Jim Norick Arena
- Interactive map of Jim Norick Arena
- Former names: Fairgrounds Arena
- Address: 333 Gordon Cooper Avenue Oklahoma City, OK 73107
- Location: Oklahoma City, Oklahoma USA
- Owner: City of Oklahoma City
- Operator: Oklahoma State Fair Park
- Capacity: 10,944

Construction
- Opened: 1965
- Closed: 2025
- Demolished: August 12, 2025

Tenant
- Oklahoma City Blazers (CHL) (1965–1972)

= Jim Norick Arena =

Multi-purpose arena in Oklahoma City, Oklahoma

Jim Norick Arena (formerly Fairgrounds Arena) was a large multi-purpose arena located at State Fair Park in Oklahoma City, Oklahoma. Completed in 1965 at a cost of $2.4 million, it was the largest indoor facility in Oklahoma City until the construction of the Myriad Convention Center. It is named for Jim Norick, the mayor of Oklahoma City during the building's construction.

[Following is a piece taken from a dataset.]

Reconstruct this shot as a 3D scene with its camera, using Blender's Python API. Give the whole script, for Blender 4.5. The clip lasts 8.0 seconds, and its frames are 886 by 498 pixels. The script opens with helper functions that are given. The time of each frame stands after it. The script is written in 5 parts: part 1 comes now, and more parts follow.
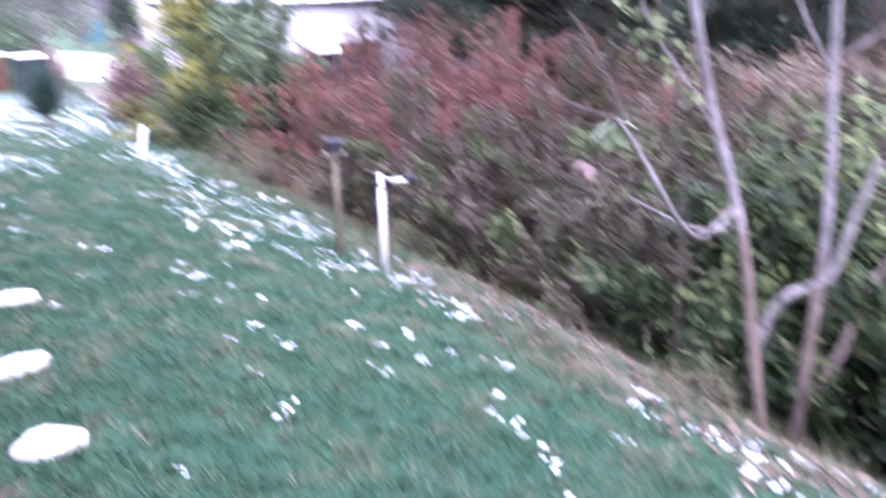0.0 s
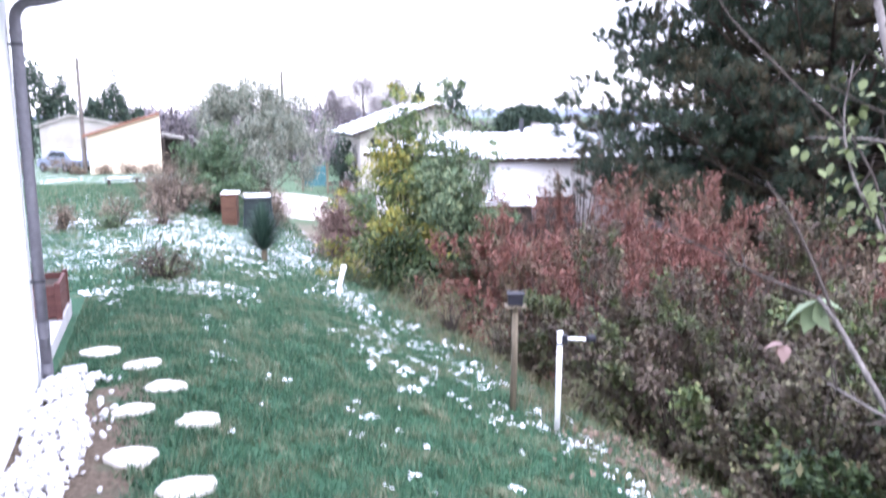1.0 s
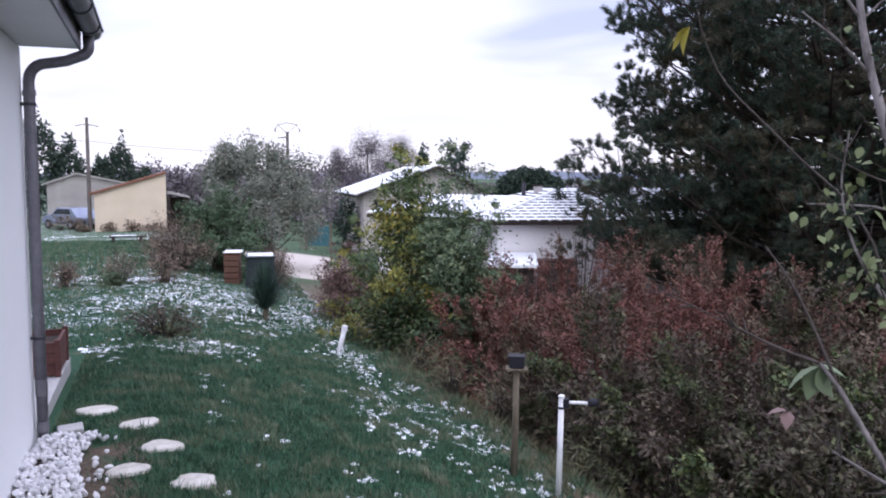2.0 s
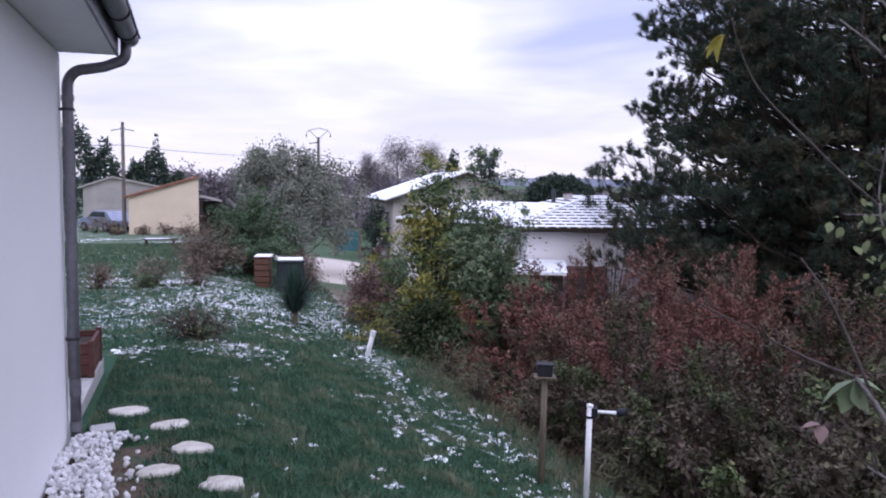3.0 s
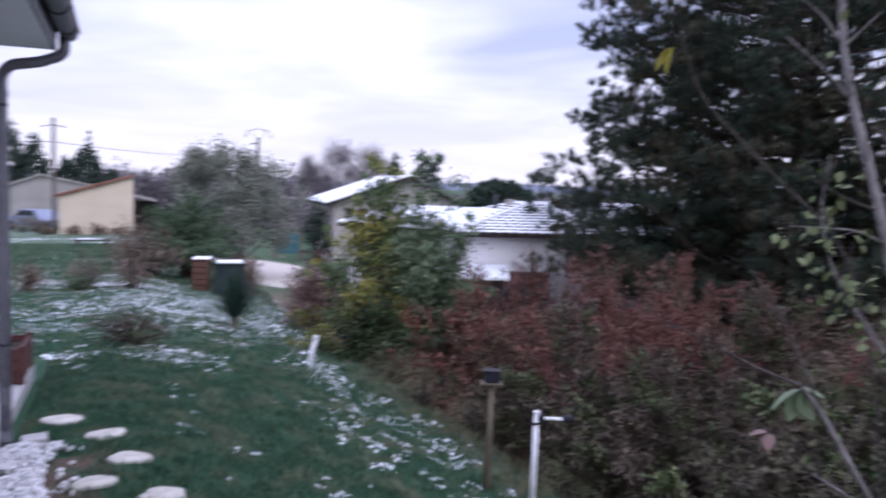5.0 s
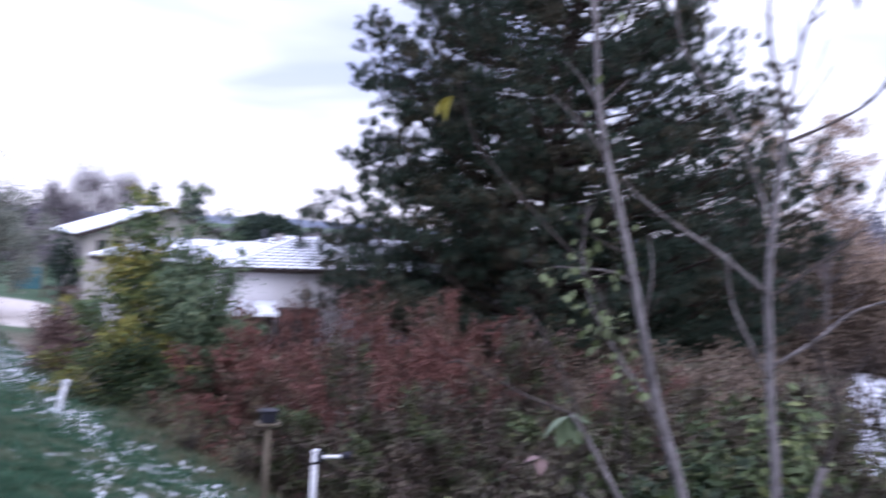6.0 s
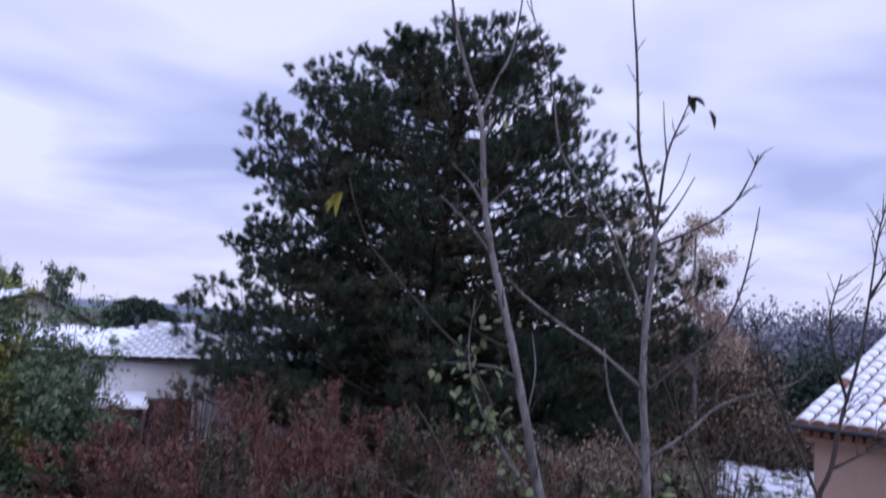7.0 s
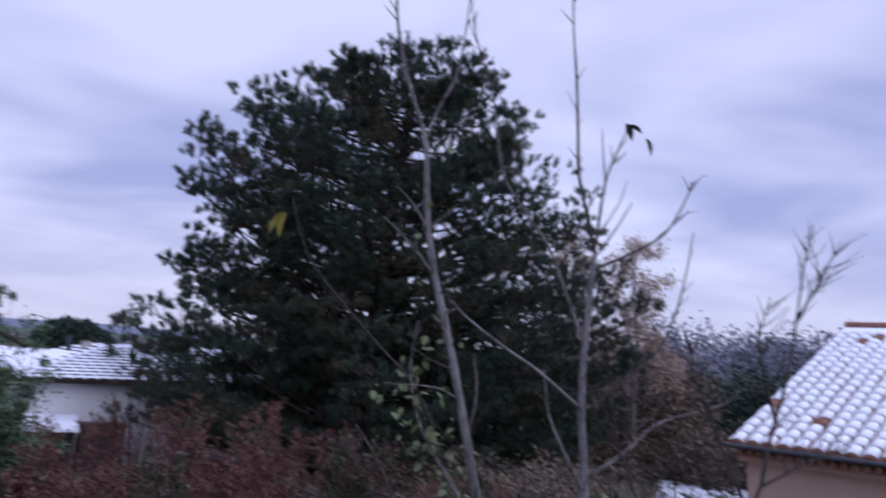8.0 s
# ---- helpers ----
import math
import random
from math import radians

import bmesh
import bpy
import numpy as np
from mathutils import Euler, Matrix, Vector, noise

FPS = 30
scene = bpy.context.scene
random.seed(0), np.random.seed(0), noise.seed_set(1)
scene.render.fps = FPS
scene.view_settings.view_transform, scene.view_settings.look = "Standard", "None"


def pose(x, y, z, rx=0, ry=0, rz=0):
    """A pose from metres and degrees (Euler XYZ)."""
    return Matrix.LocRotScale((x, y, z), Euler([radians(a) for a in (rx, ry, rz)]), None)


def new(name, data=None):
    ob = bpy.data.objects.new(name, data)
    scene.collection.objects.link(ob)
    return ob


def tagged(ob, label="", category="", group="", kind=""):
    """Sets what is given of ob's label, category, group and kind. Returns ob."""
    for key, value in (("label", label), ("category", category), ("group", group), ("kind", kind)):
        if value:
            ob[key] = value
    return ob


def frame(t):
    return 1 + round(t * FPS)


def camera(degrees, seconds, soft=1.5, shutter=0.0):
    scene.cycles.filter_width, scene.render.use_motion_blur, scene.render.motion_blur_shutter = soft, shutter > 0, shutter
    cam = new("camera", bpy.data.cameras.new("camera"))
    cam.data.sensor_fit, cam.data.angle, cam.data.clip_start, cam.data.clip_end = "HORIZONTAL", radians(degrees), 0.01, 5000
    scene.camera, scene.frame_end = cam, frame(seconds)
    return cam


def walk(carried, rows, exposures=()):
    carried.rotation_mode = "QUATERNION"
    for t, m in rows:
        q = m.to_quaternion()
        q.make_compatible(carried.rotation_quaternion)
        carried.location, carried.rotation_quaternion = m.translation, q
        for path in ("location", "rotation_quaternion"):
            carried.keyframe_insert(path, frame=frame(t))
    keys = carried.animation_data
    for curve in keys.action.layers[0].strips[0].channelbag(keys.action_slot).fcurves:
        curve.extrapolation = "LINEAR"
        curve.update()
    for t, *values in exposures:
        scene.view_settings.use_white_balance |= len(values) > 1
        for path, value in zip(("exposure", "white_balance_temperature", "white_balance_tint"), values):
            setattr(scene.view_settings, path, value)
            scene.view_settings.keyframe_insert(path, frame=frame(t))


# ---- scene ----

The building was unique in that it had the largest roof of its type in the world. It was the second largest city-owned multi-purpose arena, after Paycom Center, and it has the largest impact for a publicly owned facility in Oklahoma City.

It was home to the Oklahoma City Blazers of the CHL from 1965 through 1972. It was also home to the Professional Rodeo Cowboys Association's National Finals Rodeo from 1965 through 1978, when the event was moved to the Myriad. In the early years of the Professional Bull Riders, the Bud Light Cup Tour held an annual event at the arena from 1999 through 2001, before it was moved to the Ford Center, now Paycom Center.

Elvis Presley played here on November 16, 1970, to a sell out crowd of around 11,000. The Grateful Dead's performance on October 19, 1973, was recorded and later released as Dick's Picks Volume 19.

The arena was used during the Oklahoma State Fair to host Disney on Ice and the state fair rodeo. It was also the venue for the Oklahoma small school state basketball tournaments, school graduations, and various other equine events through the year.

Construction on a new $85 million coliseum to replace the Norick Arena was scheduled to begin in September 2022. The new arena, the OG&E Coliseum, opened June 11, 2025. The old arena was demolished August 12, 2025.